Il attendait l’occasion de montrer sa compétence réelle d’ingénieur. Un jour, on lui donna à calculer la chute de l’eau sur une maquette. Non seulement il donna le calcul de la chute d’eau, mais il réinventa l’hydraulique. (…) « Ils doivent me donner le Prix Nobel ». (…) C’était Don Quichotte. « Quand j’irai à Stockholm, j’exigerai que l’on joue l’hymne catalan. »

Pour aller travailler, il devait faire, à bicyclette, quatorze kilomètres à l’aller et autant au retour. Il devait traverser les étendues désertiques de Saint Paul des Landes. Des volées de corbeaux le suivaient. Il avait peur de tomber là parce qu’il n’y avait aucune maison et très peu de passage. Il avait peur d’être dévoré par les corbeaux.
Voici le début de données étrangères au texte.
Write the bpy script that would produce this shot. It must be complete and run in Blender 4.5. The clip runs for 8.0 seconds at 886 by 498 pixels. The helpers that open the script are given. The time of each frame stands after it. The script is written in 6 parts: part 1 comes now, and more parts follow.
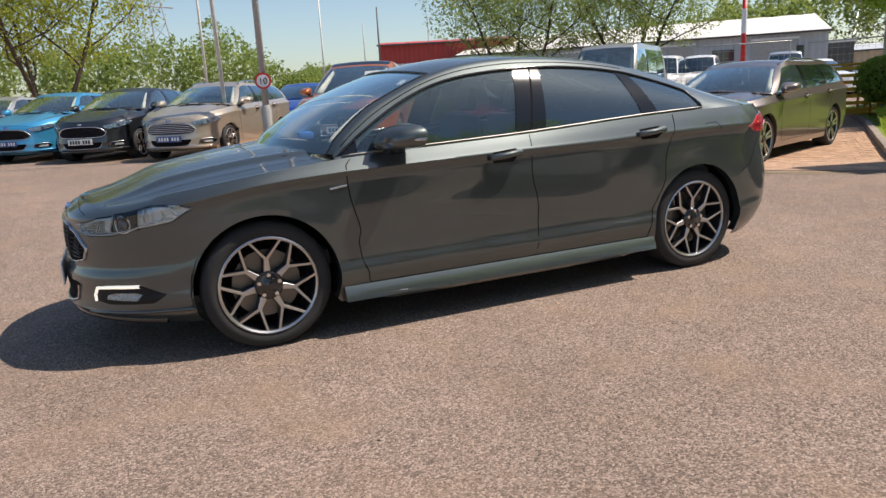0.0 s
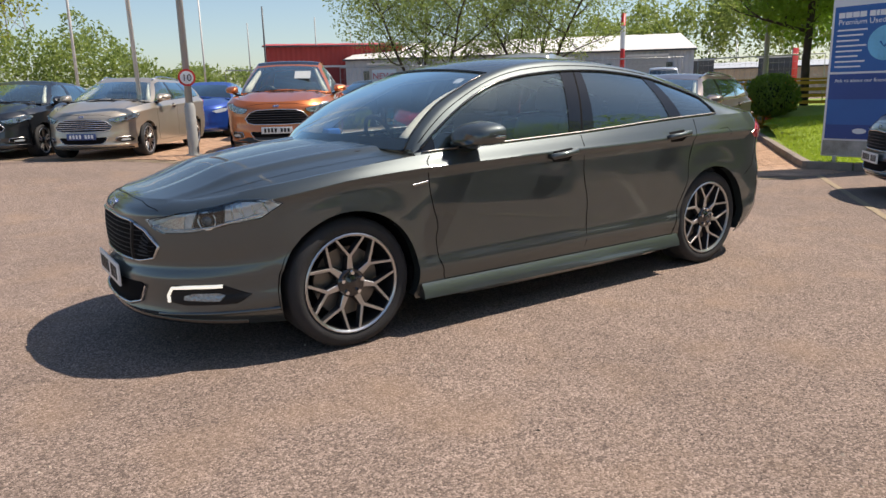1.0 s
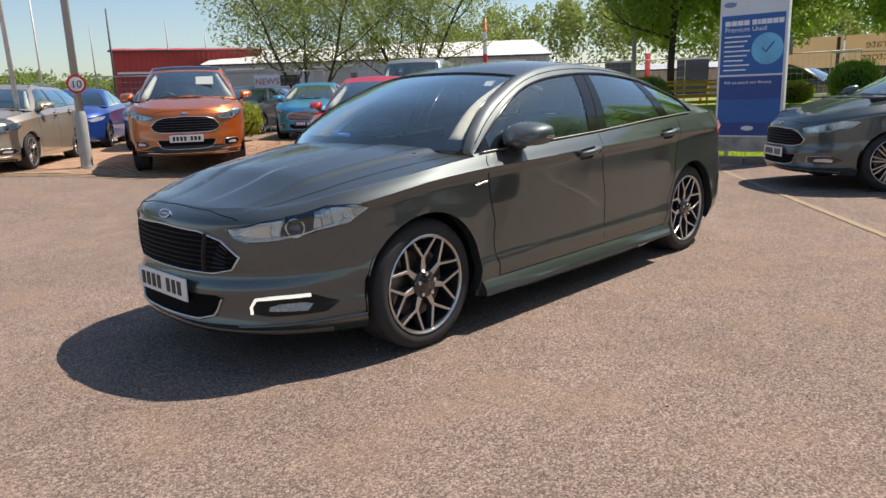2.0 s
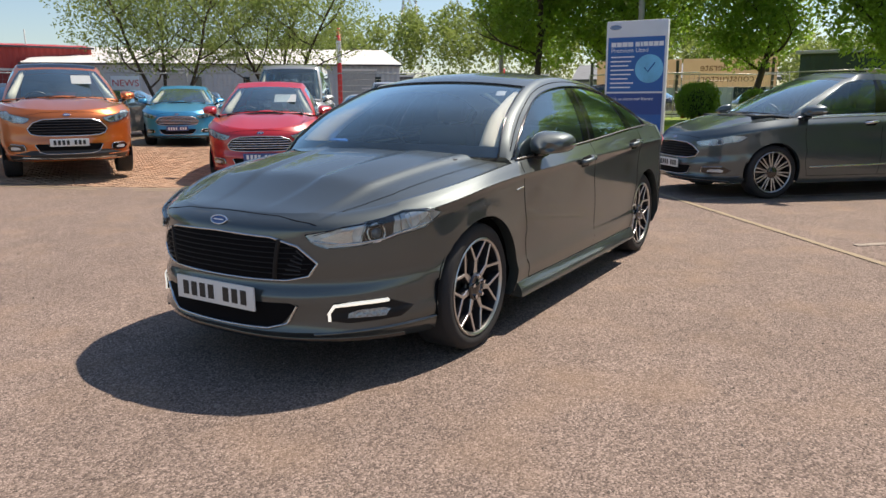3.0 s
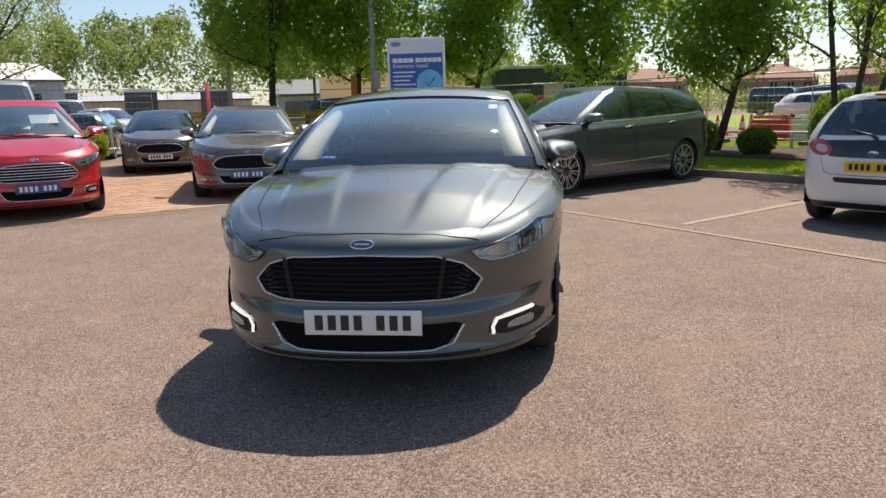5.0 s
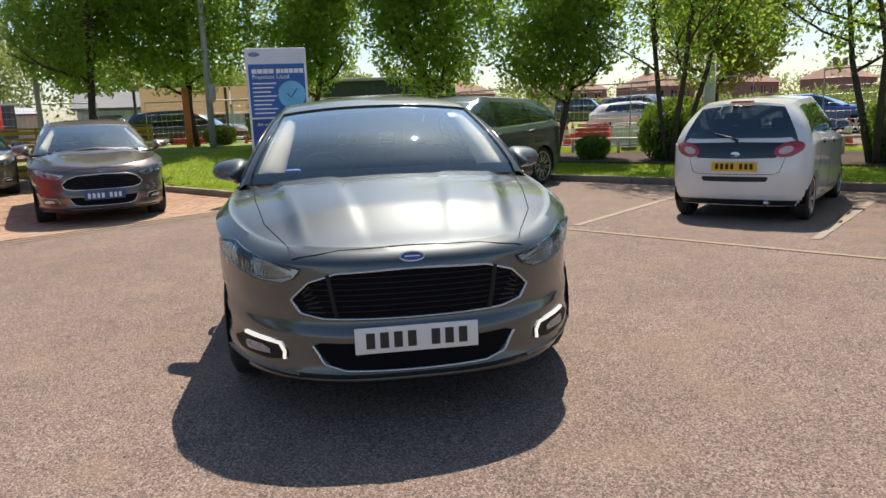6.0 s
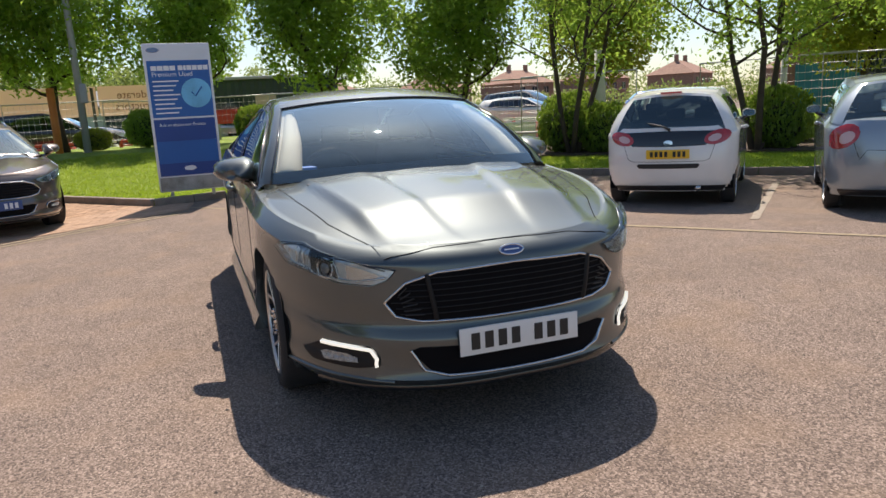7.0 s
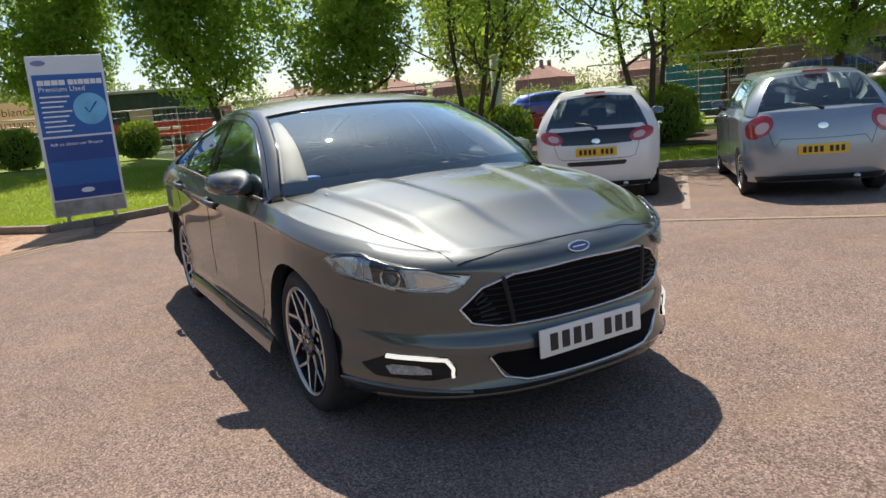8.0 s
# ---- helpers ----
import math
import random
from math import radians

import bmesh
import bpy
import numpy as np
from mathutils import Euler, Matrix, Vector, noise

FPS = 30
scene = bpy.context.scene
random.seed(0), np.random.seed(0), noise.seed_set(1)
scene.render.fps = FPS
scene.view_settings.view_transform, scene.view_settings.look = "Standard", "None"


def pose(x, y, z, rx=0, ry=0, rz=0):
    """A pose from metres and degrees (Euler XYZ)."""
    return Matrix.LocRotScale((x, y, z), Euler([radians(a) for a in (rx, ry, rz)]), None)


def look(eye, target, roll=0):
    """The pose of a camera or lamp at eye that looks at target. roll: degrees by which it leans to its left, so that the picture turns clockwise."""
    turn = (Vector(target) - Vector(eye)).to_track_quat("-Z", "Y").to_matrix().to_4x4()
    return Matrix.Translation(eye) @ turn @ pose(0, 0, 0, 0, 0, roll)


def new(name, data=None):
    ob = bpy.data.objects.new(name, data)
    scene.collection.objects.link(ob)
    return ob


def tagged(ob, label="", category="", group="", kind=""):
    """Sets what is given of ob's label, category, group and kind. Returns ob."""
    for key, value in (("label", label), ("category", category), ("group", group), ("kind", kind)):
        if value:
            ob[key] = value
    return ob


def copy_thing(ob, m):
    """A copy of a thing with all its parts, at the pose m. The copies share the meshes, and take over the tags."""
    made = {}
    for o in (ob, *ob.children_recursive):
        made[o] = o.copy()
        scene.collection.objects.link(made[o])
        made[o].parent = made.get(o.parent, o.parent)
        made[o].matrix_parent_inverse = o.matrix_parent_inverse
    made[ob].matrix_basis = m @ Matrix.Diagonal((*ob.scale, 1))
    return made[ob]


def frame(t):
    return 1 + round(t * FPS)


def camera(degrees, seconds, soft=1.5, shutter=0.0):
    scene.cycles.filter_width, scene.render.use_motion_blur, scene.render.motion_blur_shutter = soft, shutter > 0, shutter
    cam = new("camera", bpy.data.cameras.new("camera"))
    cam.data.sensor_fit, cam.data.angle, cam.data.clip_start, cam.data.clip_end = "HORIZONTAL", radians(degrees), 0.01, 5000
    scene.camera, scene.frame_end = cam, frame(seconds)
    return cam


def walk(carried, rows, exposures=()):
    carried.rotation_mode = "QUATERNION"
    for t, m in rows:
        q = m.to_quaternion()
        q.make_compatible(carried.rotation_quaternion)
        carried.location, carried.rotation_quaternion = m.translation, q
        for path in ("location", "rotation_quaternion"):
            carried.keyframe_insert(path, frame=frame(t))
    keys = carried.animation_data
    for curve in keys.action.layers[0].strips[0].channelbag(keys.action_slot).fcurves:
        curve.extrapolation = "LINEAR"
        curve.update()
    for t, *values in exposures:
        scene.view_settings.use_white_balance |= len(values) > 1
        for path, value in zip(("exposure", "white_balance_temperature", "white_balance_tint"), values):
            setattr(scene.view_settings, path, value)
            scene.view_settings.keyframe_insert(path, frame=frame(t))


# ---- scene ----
cam = camera(63.9, 8.0)
PATH = [
    (0, (-2.042, -4.47, 1.266), (-1.247, -2.686, 0.831), -3.1),
    (0.5, (-2.527, -4.274, 1.261), (-1.589, -2.562, 0.827), -1.7),
    (1, (-2.972, -3.992, 1.264), (-1.882, -2.372, 0.832), -1.4),
    (1.5, (-3.405, -3.73, 1.278), (-2.142, -2.237, 0.862), -0.6),
    (1.7, (-3.567, -3.599, 1.27), (-2.253, -2.151, 0.851), -1.4),
    (2.8, (-4.466, -2.761, 1.322), (-2.86, -1.648, 0.896), -0.4),
    (3, (-4.562, -2.605, 1.29), (-2.9, -1.572, 0.878), -0.3),
    (3.5, (-4.876, -2.146, 1.298), (-3.122, -1.275, 0.892), -1.4),
    (4, (-5.134, -1.694, 1.317), (-3.289, -1.037, 0.909), -1.0),
    (4.5, (-5.263, -1.202, 1.327), (-3.351, -0.774, 0.925), -2.0),
    (4.7, (-5.313, -0.989, 1.316), (-3.383, -0.649, 0.919), -1.6),
    (5.8, (-5.292, 0.088, 1.331), (-3.333, -0.074, 0.959), -2.5),
    (6, (-5.244, 0.298, 1.324), (-3.3, 0.01, 0.954), -2.2),
    (6.5, (-5.089, 0.751, 1.317), (-3.179, 0.293, 0.942), -3.0),
    (7, (-4.885, 1.167, 1.32), (-3.031, 0.527, 0.93), -3.2),
    (7.5, (-4.716, 1.529, 1.348), (-2.945, 0.681, 0.968), -3.4),
    (8, (-4.494, 1.802, 1.335), (-2.777, 0.854, 0.944), -5.1),
]
walk(cam, [(t, look(eye, target, roll)) for t, eye, target, roll in PATH])
scene.view_settings.exposure = 0.40
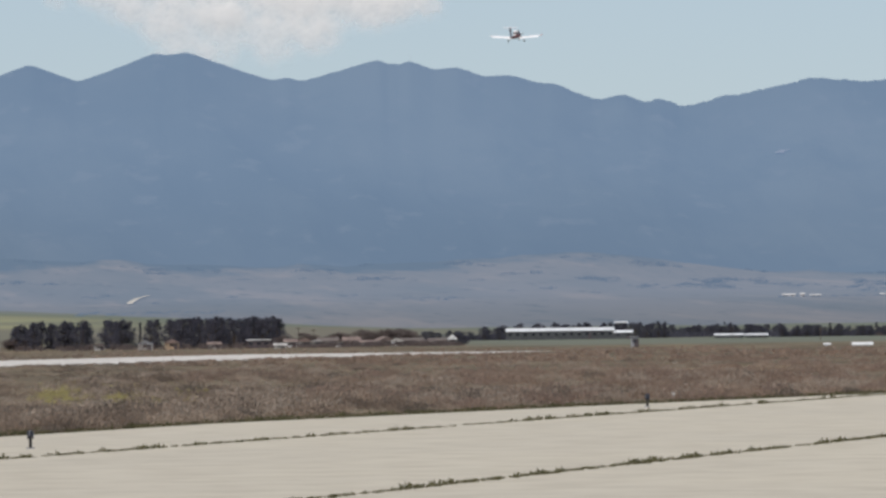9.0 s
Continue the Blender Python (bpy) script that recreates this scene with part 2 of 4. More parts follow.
AIR_RED = plain("aircraft_red", (0.21, 0.04, 0.03), 0.45, scale=0.8, second=(0.17, 0.034, 0.027), coat=0.1)
AIR_GLASS = plain("cabin_perspex", (0.13, 0.11, 0.11), 0.3, scale=0.8)
AIR_DARK = plain("aircraft_dark_red", (0.09, 0.025, 0.025), 0.35, scale=0.8)
RUBBER = plain("tyre_rubber", (0.03, 0.03, 0.03), 0.85)
STEEL = plain("brushed_steel", (0.5, 0.5, 0.5), 0.35, metal=1.0)
BLUECAP = plain("dark_blue_lens", (0.012, 0.013, 0.025), 0.3)


# ---- building helpers ----
def ob_from(name, bm, material, smooth=False):
    me = bpy.data.meshes.new(name)
    bmesh.ops.recalc_face_normals(bm, faces=bm.faces)
    bm.to_mesh(me)
    bm.free()
    me.materials.append(material)
    if smooth:
        me.polygons.foreach_set("use_smooth", [True] * len(me.polygons))
    return new(name, me)


def part(name, bm, material, parent, label="", smooth=False):
    ob = ob_from(name, bm, material, smooth)
    ob.parent = parent
    return tagged(ob, label) if label else ob


def thing(name, m, label, category, group=""):
    ob = new(name)
    ob.empty_display_size = 0.5
    ob.matrix_basis = m
    return tagged(ob, label, category, group)


def box(bm, x0, x1, y0, y1, z0, z1, bevel=0.0):
    g = bmesh.ops.create_cube(bm, size=1.0, matrix=Matrix.Translation(((x0 + x1) / 2, (y0 + y1) / 2, (z0 + z1) / 2)) @ Matrix.Diagonal((x1 - x0, y1 - y0, z1 - z0, 1)))
    if bevel:
        bmesh.ops.bevel(bm, geom=list({e for v in g["verts"] for e in v.link_edges}), offset=bevel, segments=2, affect="EDGES")
    return bm


def boxed(*a, bevel=0.0):
    return box(bmesh.new(), *a, bevel=bevel)


def rod(bm, a, b, r0, r1, n=8):
    a, b = Vector(a), Vector(b)
    q = (b - a).to_track_quat("Z", "Y").to_matrix().to_4x4()
    bmesh.ops.create_cone(bm, cap_ends=True, segments=n, radius1=r0, radius2=r1, depth=(b - a).length, matrix=Matrix.Translation((a + b) / 2) @ q)
    return bm


def loft(rings):
    """A closed skin over rings of points, capped at both ends."""
    bm = bmesh.new()
    made = [[bm.verts.new(p) for p in ring] for ring in rings]
    for r, s in zip(made, made[1:]):
        for i in range(len(r)):
            bm.faces.new((r[i], r[(i + 1) % len(r)], s[(i + 1) % len(s)], s[i]))
    bm.faces.new(made[0])
    bm.faces.new(made[-1])
    return bm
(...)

A force de pédaler, il conçut le premier turbo-réacteur dont je me souvienne. Mais il devait fonctionner au gaz d’œufs pourris, avec toutes les conséquences regrettables que cela avait pour les pauvres piétons qui croisaient une telle élucubration. (…)

Travailler en vue du prix Nobel ou aller chercher du bois sec pour le feu, toute tâche devait être accomplie avec la même passion. Nous, nous ne savions pas que cet homme, ingénieur de métier, nous donnait une leçon artistique.